Tewkesbury schools say ‘Count Me In!’ to Let’s Get Cooking
Four new Tewkesbury schools have received funding from the Count Me In! programme to join Let’s Get Cooking, a national network of healthy cooking clubs for children and parents, backed by £20 million from the Big Lottery Fund.
A group of local children and adults met at Tewkesbury School and started cooking and to learn how to organise fun cooking events within their own community.
By 2010, Let’s Get Cooking, led by the School Food Trust, will have signed up 5,000 school-based cooking clubs, in a bid to teach new cooking skills to more than one million children, family and community members. Today’s new clubs are among the first in a national roll-out programme, which has seen 2,000 schools across England join the scheme within its first 18 months.
All primary and secondary schools in Gloucestershire were invited to sign up to Let’s Get
Cooking via its website on a first-come-first-served basis. Places were so popular that the Count Me In! programme provided additional funding to allow more schools to take part.
Count Me In! is the Healthy Towns project for Tewkesbury. It is a Government-funded programme of events and activities which aim to increase residents’ understanding of Food & Nutrition, The Environment and Physical Activity – to help them live a happy, healthy life in a clean environment.
The successful clubs will receive funding to buy cooking equipment, on-going advice and support from regional Let’s Get Cooking specialists and have access to free training and a range of resources. The Big Lottery Fund’s Well-being programme provides funding to support the development of healthier lifestyles and to improve well-being.
Natalie Greenslade, Regional Club Co-ordinator for Let’s Get Cooking, said: “It’s brilliant that Tewkesbury schools are so keen to get cooking and we are delighted that so many local schools signed up so quickly. Today is their Start-Up day, which is the final of three training events we run for all our new clubs, and gets children, young people and adults from these new clubs cooking together for the first time.
“After today, they will be ready to begin their own club sessions, involving lots of practical cooking and great fun events for the whole school, parents and the wider community. As their regional team, we give them plenty of ideas and inspiration and these, along with the huge range of Let’s Get Cooking opportunities and resources, guarantees them an exciting time ahead.”
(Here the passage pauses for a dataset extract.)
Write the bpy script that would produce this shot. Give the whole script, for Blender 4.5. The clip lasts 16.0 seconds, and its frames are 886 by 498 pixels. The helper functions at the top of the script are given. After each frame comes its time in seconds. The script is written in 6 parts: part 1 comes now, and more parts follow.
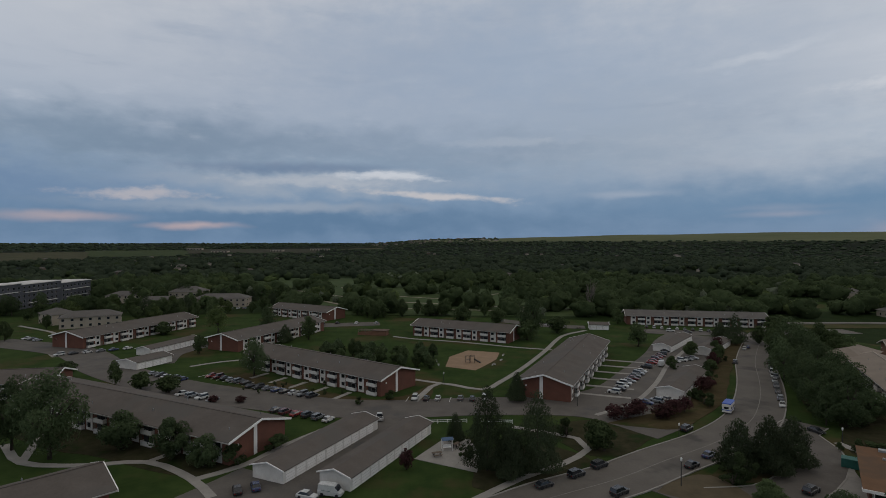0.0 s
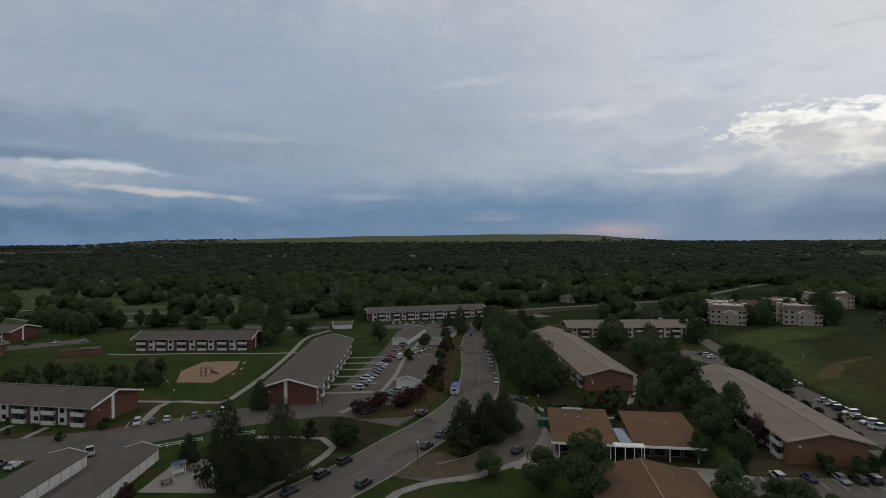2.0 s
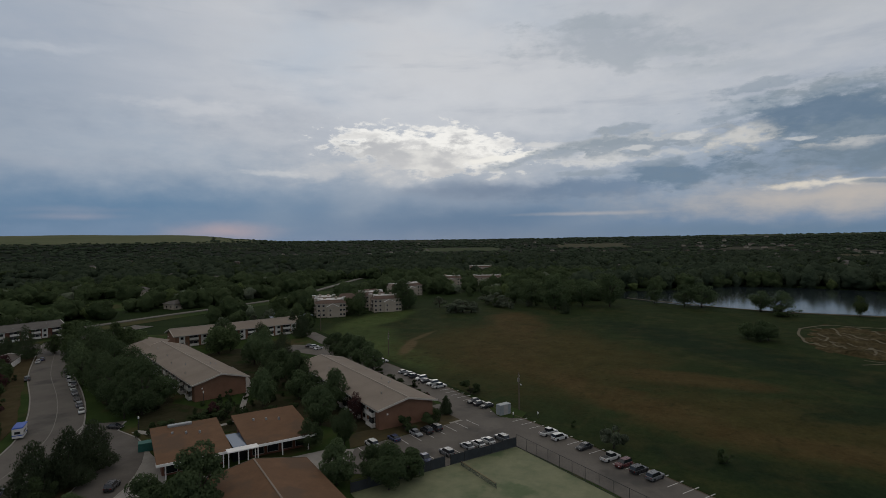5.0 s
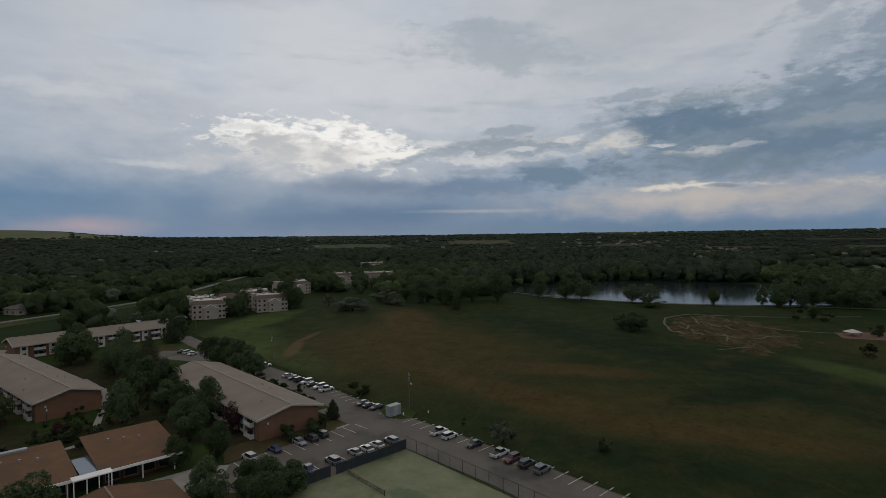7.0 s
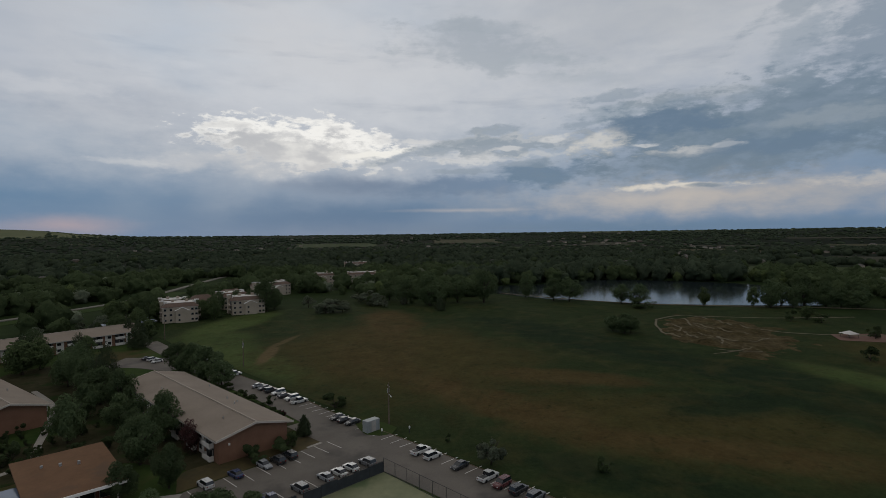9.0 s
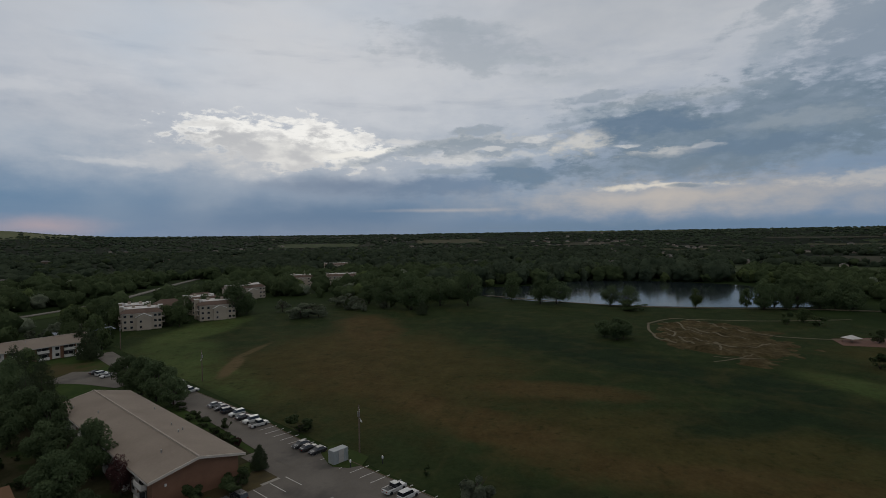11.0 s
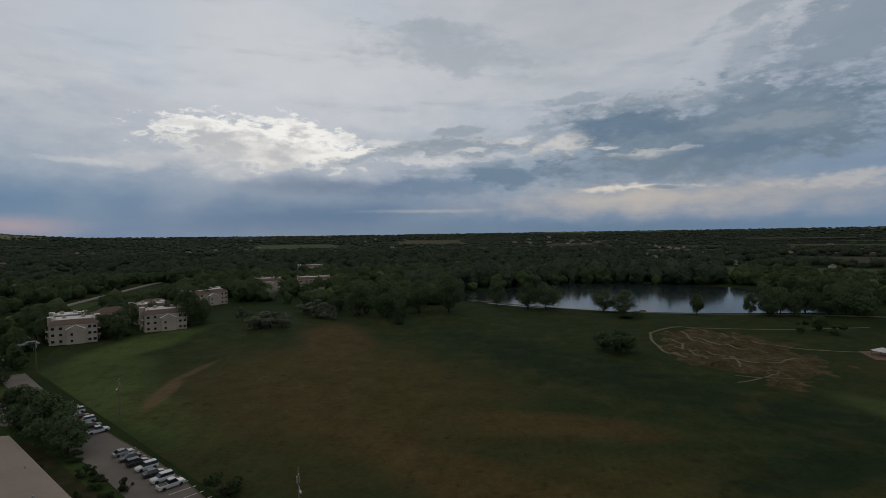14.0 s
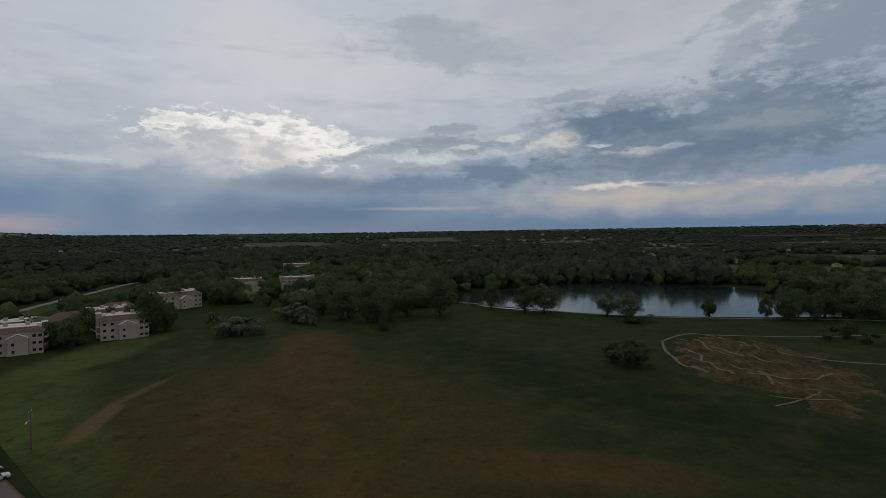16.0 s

Mainly held outside school hours, Let’s Get Cooking clubs give children and non-cooking parents of all ages the skills and confidence to cook nutritious and tasty meals from scratch. The network of clubs complements the recent re-introduction of practical cooking onto the curriculum for secondary school pupils, as they also involve the wider community and encourage children and young people to cook at home and eat a healthy balanced diet.